Dumfriesshire, Clydesdale and Tweeddale: (Con) is the only Tory seat in Scotland at Westminster and was a surprise win for everyone except David Mundell who had worked the seat hard. All attention had been focused on the neighbouring seat of Dumfries and Galloway which had been pencilled in as a Tory gain in 2005 so D, C and T had slipped below the radar. Since winning the seat with a majority of over 1,700 votes or 3.9%, David Mundell has achieved a high profile in his role as Shadow Secretary of State for Scotland. In addition to seeing the Tory representation on Dumfries and Galloway council rise and run the council in coalition; the Tories are the largest party on Scottish Borders council running it in coalition and they doubled their seats from 4 to 8 in South Lanarkshire and are the junior partner in a coalition with Labour. In the Dumfries seat at Holyrood in 2007, Dr. Elaine Murray the sitting Labour MSP increased her majority over the Tory Murray Tosh on a swing of 2.5% to over 2,800 votes. There were specific circumstances namely Murray Tosh’s wife had died shortly before the election and during her illness he did almost no campaigning giving Elaine Murray a clear field. It should also be said that she is recognised as one of the hardest working and most able Labour MSPs at Holyrood. David Mundell should hugely increase his majority to around 10-15% with his vote going above 40% so a Tory hold.
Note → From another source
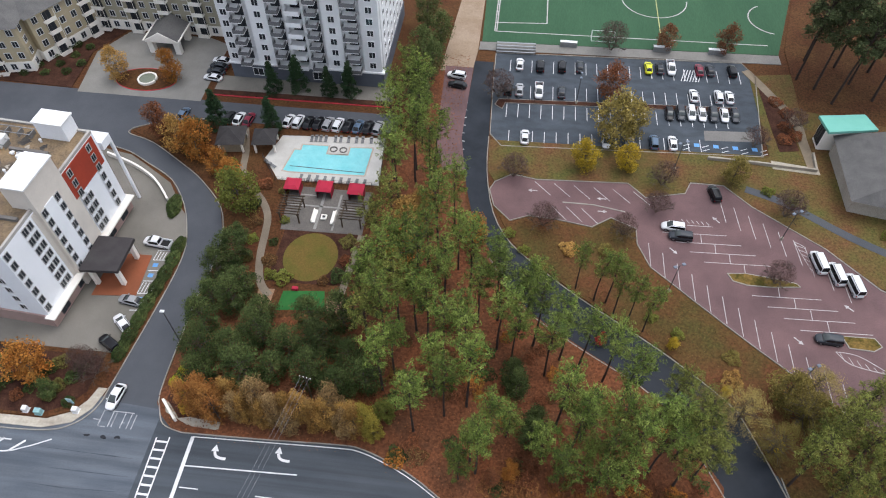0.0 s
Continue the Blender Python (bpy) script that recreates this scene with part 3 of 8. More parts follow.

Berwickshire, Roxburgh and Selkirk: (LibDem) part of which was for many years Sir David Steel’s seat, won by Michael Moore in 2005 with a majority of 5,900 votes or 13%. This disguises the fact that in the area the LibDems are in retreat and in 2007 at the Holyrood elections, John Lamont took the seat of Roxburgh and Berwickshire for the Tories on a swing of 9% from Euan Robson of the LibDems giving him a majority of just under 2,000 votes or 7.75%. In the neighbouring seat of Tweeddale, Ettrick and Lauderdale, part of which is in this seat and part in David Mundell’s seat, in 2007 Jeremy Purves held off a strong challenge from Christine Grahame of the SNP, both seeing an 8% increase in their vote, largely at the expense of Labour who fell from 3rd to 4th. This is a top Tory target and as Chris Walker had to stand down due to pressure of business, John Lamont has now been selected so it will be Westminster MP v Holyrood MSP in much of the seat. At the Euro election the Tories came out on top. If the LibDems do well in Scotland, they will hold, if not it will be a Tory gain.